→ Material:
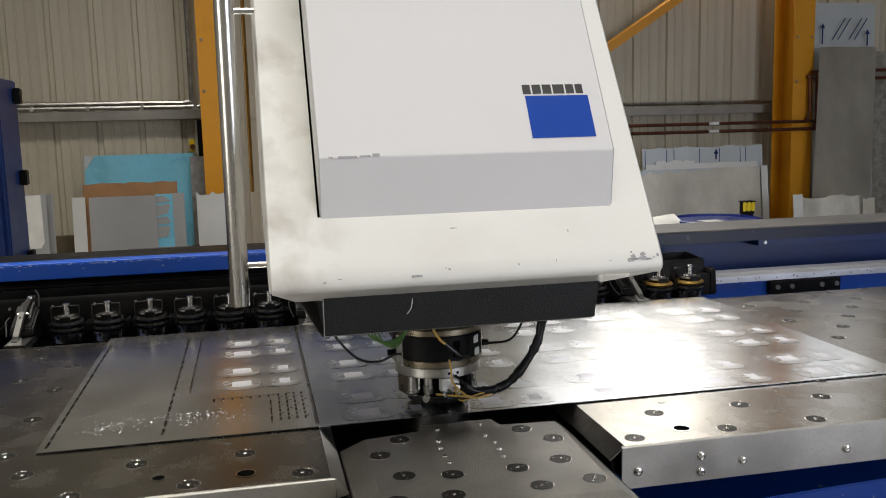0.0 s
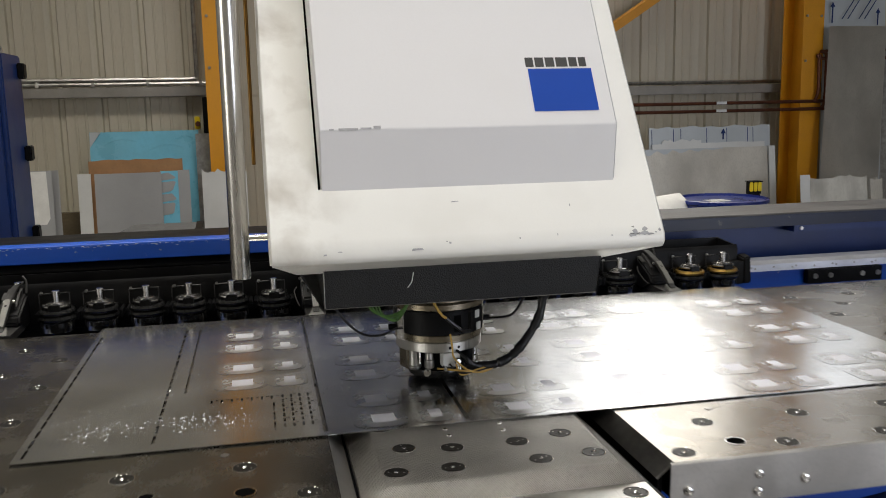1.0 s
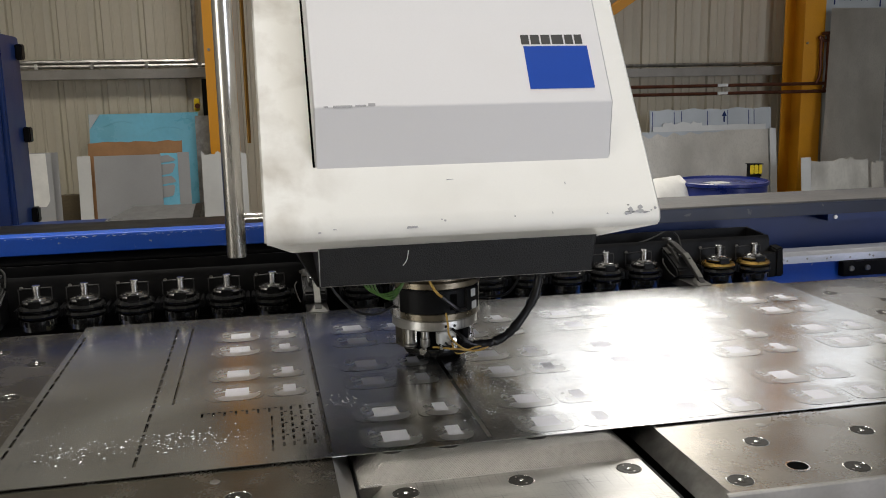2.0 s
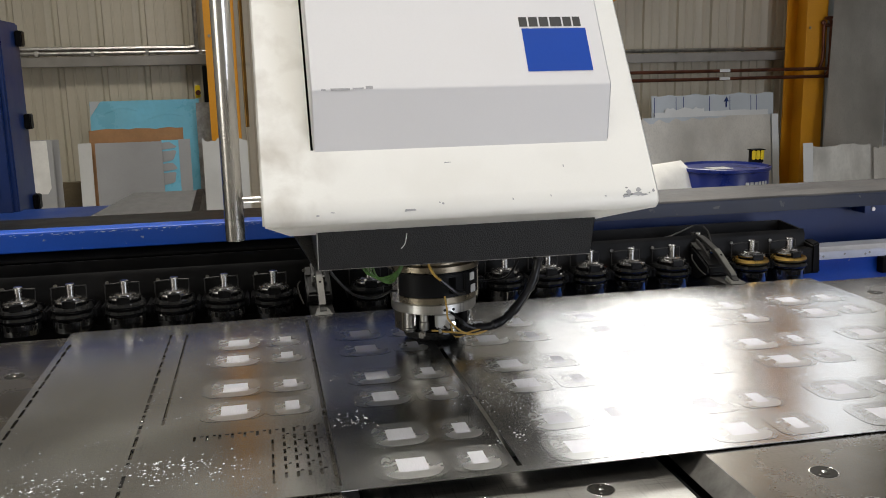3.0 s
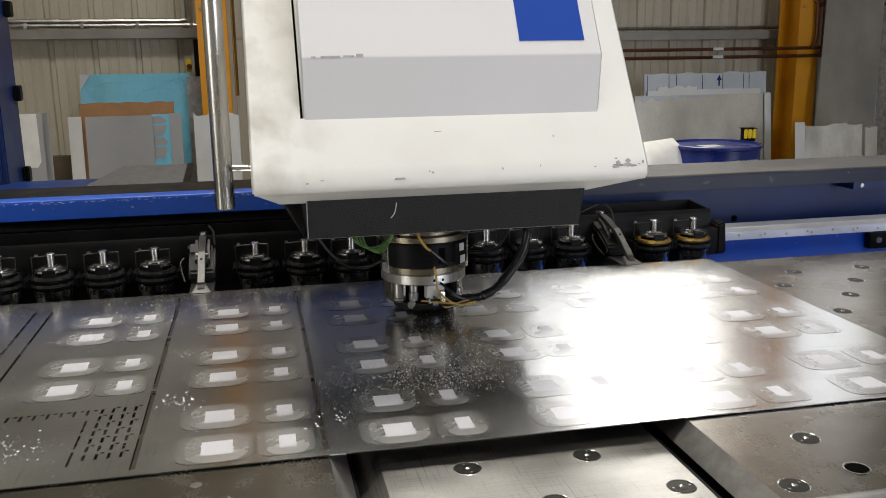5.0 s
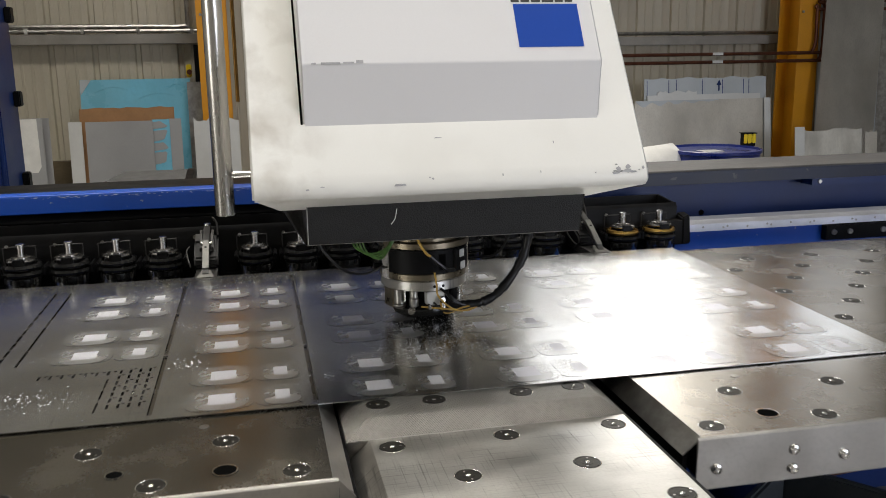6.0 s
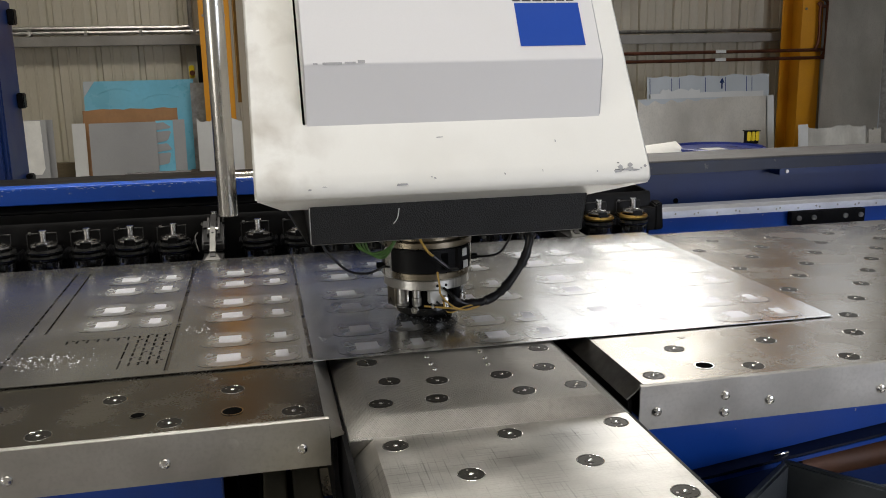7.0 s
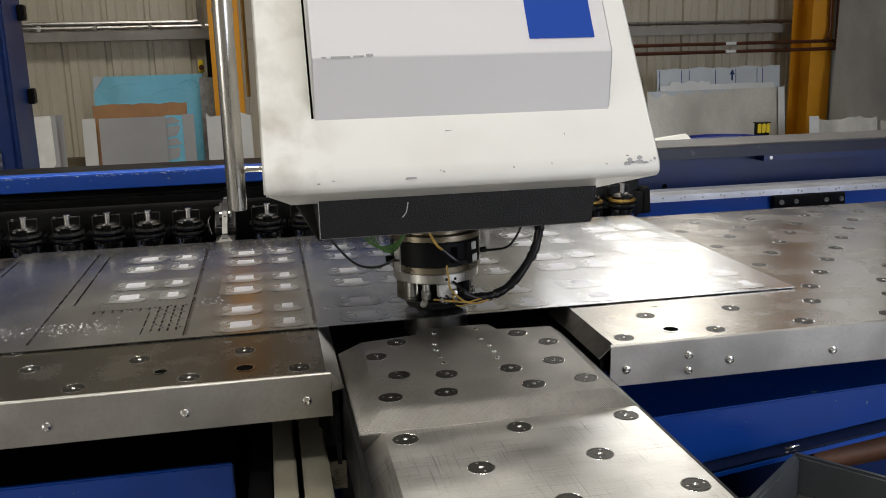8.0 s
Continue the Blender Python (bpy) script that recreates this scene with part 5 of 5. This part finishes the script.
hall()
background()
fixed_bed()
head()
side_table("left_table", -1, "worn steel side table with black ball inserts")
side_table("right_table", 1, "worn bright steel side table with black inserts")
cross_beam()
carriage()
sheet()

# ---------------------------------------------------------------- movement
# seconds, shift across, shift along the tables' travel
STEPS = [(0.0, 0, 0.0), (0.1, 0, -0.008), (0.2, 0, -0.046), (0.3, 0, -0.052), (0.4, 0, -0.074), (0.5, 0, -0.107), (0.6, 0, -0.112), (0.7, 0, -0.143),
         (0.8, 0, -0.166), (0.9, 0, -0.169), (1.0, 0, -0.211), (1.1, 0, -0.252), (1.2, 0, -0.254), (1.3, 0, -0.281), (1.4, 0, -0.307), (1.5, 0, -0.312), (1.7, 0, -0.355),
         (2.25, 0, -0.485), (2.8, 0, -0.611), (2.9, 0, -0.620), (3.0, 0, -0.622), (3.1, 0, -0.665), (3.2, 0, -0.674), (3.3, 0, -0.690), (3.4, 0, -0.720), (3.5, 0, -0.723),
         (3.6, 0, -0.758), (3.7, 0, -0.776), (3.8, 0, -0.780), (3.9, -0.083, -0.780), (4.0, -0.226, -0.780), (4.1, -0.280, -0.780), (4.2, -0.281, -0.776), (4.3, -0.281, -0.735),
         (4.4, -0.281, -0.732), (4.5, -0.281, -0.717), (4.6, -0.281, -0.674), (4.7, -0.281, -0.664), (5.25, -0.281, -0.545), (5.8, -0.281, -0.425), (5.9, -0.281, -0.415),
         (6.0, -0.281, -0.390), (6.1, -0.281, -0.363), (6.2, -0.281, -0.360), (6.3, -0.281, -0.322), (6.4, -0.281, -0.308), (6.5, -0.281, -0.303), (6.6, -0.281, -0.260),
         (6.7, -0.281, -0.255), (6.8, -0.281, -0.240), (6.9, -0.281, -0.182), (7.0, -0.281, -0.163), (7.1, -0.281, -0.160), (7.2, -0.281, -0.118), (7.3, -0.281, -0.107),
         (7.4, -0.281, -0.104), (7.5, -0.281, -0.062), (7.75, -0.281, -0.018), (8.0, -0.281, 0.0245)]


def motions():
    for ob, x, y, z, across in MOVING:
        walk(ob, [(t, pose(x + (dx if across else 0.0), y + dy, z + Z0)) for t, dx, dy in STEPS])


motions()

→ Written problem:
The lines to collect are those holding the string "with"; copy them all.

→ Output below:
Continue the Blender Python (bpy) script that recreates this scene with part 5 of 5. This part finishes the script.
side_table("left_table", -1, "worn steel side table with black ball inserts")
side_table("right_table", 1, "worn bright steel side table with black inserts")